Written task: Return the line containing "for curve in", the line containing "scene.view_settings.use_white_balance |= len(values)", and every line between them, exactly as they stand. Output nothing else.

○ ○ ○ ○ ○

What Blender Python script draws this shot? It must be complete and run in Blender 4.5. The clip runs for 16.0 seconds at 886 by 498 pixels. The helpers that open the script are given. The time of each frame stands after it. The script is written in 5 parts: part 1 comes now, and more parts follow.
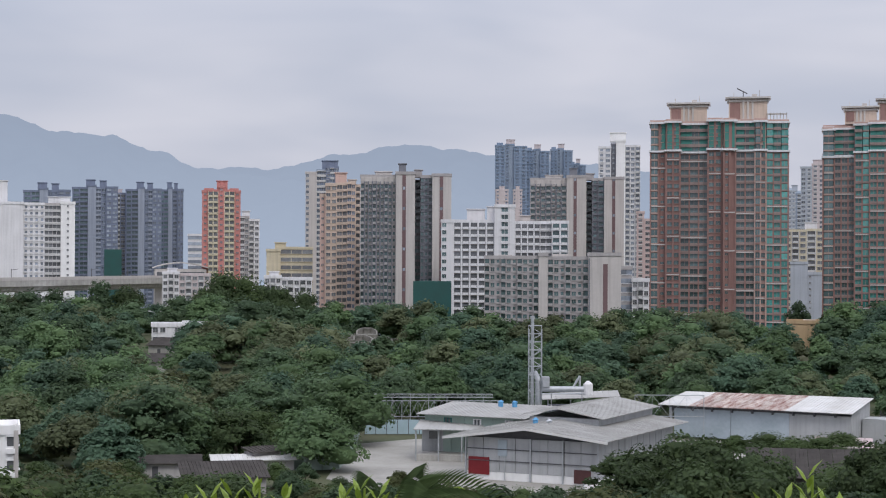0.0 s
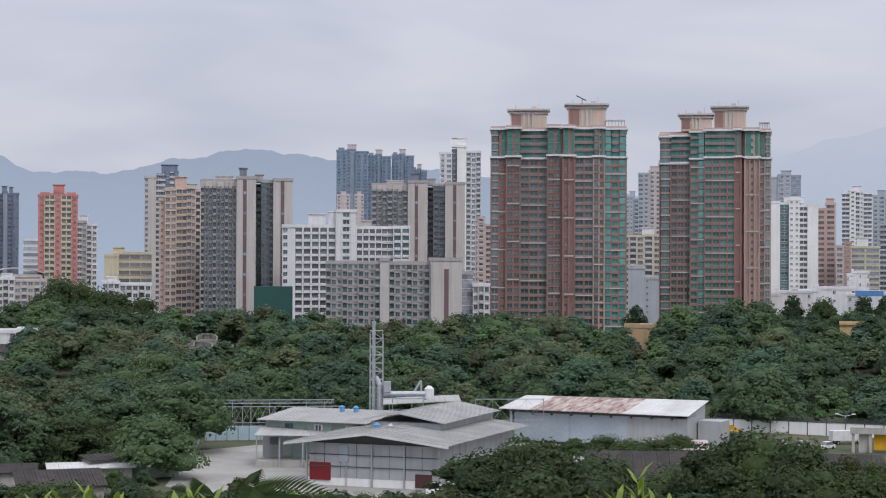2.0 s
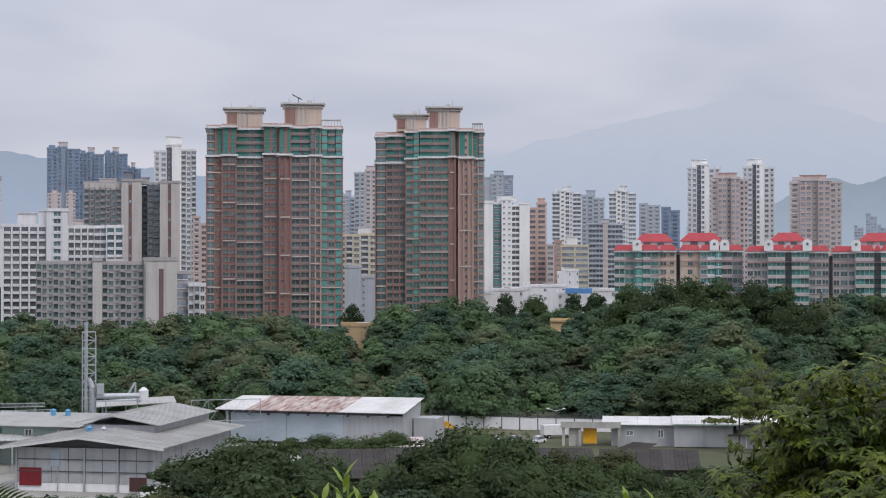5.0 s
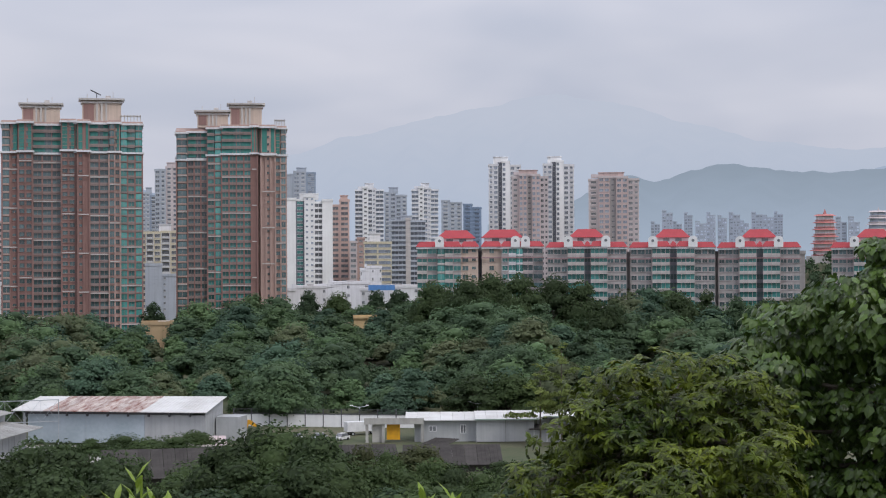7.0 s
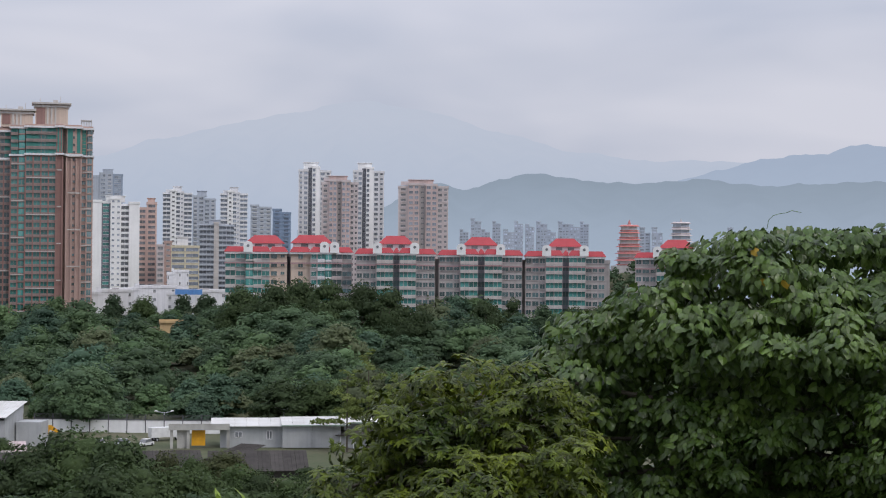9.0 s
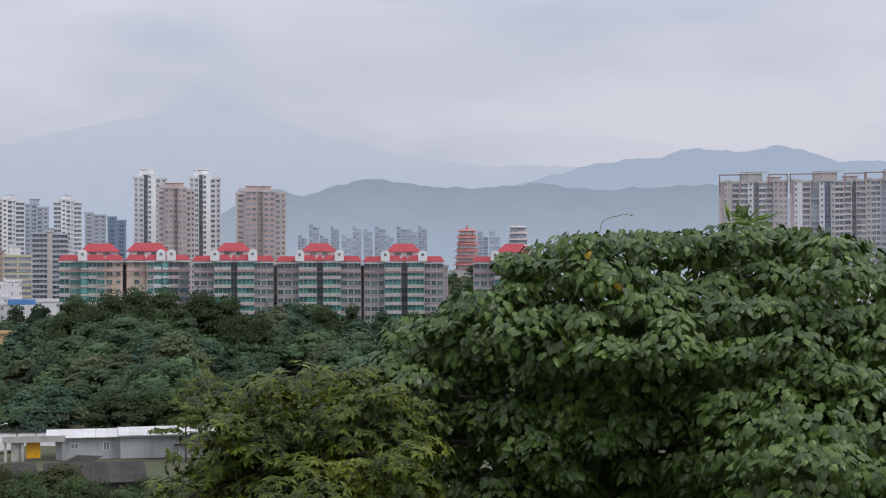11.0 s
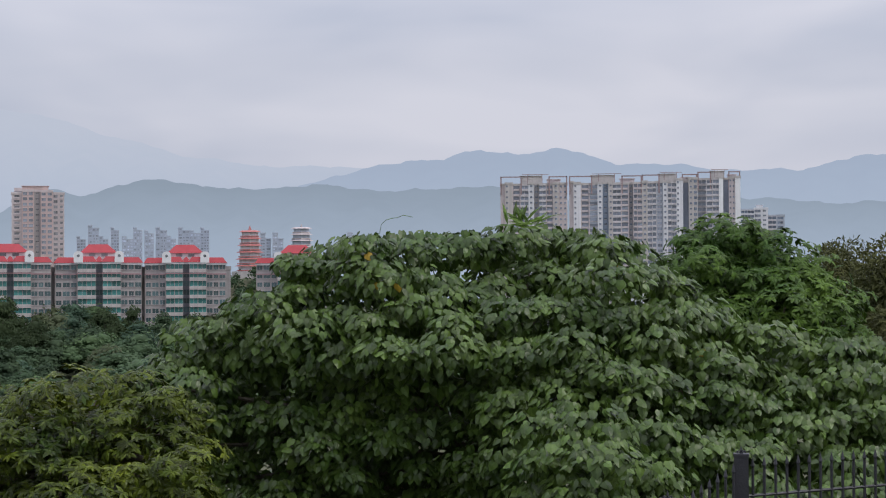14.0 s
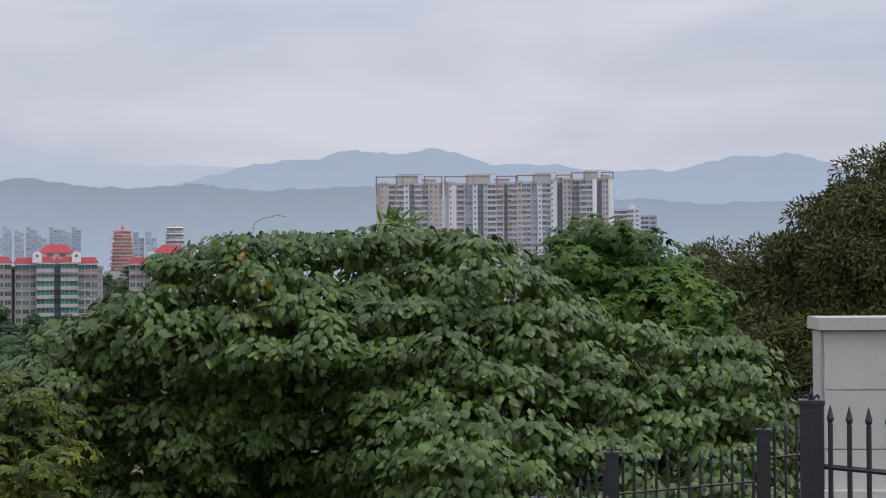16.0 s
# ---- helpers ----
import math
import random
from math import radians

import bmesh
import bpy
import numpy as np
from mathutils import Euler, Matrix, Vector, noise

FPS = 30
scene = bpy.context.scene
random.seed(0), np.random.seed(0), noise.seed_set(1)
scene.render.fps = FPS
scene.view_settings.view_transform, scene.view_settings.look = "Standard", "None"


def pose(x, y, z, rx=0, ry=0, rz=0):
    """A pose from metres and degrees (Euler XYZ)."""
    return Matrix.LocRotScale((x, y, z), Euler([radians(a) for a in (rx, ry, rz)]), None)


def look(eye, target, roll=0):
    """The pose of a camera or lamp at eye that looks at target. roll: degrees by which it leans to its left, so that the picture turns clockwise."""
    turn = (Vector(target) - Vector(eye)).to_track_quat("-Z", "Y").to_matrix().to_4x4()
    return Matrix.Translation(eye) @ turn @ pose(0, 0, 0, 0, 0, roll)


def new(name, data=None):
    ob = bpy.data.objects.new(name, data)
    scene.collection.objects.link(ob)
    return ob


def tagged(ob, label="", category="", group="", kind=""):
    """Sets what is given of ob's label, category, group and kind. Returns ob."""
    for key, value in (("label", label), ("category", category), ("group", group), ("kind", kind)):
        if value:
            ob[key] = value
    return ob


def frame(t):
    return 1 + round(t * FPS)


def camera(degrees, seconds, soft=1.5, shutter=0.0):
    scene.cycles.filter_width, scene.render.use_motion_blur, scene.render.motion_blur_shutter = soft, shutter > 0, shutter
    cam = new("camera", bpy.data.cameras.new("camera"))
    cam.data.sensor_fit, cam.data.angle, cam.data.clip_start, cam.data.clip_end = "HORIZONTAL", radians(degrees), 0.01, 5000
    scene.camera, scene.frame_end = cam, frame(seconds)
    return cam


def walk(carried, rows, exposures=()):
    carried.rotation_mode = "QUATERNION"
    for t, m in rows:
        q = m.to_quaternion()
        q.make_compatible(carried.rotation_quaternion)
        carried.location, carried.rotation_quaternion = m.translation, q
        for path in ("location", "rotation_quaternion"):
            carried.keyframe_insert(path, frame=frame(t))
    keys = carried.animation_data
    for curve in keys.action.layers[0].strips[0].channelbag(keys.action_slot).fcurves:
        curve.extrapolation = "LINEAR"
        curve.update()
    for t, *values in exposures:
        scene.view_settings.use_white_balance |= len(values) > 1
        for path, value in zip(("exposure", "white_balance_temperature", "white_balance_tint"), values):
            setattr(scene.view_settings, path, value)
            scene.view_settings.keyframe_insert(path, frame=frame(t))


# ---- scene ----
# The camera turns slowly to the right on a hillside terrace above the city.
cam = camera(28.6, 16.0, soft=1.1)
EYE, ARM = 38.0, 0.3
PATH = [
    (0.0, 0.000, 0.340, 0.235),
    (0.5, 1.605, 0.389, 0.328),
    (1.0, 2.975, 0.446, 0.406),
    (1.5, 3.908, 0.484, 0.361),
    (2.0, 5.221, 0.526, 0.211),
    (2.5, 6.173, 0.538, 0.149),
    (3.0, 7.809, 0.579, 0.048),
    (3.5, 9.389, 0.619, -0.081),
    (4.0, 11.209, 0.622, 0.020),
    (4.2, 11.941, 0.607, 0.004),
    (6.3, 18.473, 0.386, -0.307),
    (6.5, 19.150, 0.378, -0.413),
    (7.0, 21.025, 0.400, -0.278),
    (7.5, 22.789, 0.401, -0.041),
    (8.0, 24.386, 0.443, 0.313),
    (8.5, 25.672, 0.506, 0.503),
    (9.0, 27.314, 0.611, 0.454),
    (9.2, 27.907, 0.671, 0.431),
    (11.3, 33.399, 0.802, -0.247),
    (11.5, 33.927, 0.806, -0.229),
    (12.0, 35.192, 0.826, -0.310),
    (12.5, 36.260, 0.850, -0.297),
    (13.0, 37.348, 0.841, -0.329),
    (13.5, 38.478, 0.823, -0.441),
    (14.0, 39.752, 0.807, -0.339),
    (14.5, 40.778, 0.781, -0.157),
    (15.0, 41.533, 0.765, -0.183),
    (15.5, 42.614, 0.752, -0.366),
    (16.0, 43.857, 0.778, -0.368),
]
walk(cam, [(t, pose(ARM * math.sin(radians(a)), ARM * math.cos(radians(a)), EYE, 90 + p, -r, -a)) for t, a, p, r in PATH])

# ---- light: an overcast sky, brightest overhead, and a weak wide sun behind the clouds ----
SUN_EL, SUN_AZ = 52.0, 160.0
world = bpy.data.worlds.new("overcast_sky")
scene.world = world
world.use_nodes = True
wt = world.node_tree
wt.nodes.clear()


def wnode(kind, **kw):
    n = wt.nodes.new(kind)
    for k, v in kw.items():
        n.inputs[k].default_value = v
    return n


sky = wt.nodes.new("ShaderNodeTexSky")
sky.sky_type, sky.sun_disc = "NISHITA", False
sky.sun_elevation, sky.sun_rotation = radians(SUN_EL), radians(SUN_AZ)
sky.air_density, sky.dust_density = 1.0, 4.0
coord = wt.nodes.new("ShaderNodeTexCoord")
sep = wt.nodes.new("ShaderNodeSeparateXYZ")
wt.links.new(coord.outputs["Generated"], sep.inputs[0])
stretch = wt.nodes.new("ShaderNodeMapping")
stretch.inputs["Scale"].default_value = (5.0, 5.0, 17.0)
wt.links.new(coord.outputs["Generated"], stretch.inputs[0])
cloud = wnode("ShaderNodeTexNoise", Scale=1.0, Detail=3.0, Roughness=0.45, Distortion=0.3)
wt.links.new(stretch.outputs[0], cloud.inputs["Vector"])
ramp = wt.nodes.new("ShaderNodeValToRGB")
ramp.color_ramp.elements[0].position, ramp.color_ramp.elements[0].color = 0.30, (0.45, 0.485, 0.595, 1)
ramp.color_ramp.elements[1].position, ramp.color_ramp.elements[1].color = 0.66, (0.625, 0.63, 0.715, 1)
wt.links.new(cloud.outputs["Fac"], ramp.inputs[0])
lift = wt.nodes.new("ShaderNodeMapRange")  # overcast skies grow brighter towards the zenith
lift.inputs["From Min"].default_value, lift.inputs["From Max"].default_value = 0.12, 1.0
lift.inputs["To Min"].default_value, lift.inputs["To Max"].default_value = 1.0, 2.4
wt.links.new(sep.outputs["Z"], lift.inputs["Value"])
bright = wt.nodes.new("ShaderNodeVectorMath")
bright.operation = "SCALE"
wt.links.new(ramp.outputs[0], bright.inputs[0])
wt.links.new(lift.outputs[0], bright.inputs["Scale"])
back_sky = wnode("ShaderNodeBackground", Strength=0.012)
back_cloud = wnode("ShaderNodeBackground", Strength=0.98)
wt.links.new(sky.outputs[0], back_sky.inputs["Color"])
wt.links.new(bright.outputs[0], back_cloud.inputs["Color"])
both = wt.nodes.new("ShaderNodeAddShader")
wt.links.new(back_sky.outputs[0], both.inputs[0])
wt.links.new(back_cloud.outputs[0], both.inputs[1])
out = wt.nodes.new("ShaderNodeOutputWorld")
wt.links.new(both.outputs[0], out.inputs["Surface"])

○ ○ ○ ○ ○

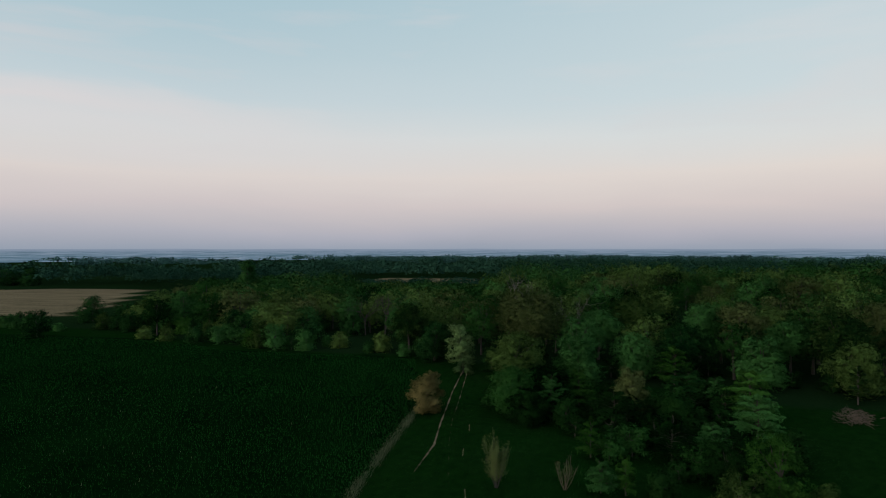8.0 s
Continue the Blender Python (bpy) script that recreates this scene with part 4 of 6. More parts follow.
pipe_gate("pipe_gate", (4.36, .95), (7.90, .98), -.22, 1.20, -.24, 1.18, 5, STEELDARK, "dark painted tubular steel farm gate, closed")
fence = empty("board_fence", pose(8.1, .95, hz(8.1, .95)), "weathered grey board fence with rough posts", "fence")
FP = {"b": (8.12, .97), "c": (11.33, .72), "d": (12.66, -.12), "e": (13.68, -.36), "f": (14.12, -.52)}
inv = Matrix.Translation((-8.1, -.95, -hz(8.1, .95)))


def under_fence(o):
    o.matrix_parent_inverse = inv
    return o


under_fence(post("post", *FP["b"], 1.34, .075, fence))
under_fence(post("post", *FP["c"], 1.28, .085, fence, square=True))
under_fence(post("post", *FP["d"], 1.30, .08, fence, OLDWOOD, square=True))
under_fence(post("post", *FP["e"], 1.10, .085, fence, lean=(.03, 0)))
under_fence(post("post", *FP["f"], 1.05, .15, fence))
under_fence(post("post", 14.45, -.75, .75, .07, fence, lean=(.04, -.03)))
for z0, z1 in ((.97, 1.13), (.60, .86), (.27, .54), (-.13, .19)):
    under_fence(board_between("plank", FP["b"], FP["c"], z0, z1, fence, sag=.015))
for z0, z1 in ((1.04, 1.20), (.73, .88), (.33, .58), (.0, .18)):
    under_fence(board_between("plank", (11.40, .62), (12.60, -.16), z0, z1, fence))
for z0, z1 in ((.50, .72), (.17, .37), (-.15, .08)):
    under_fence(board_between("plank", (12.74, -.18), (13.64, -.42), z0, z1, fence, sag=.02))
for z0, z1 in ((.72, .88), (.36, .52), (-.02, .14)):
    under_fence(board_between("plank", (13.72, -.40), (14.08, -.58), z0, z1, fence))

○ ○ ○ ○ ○

Exercise output:
    for curve in keys.action.layers[0].strips[0].channelbag(keys.action_slot).fcurves:
        curve.extrapolation = "LINEAR"
        curve.update()
    for t, *values in exposures:
        scene.view_settings.use_white_balance |= len(values) > 1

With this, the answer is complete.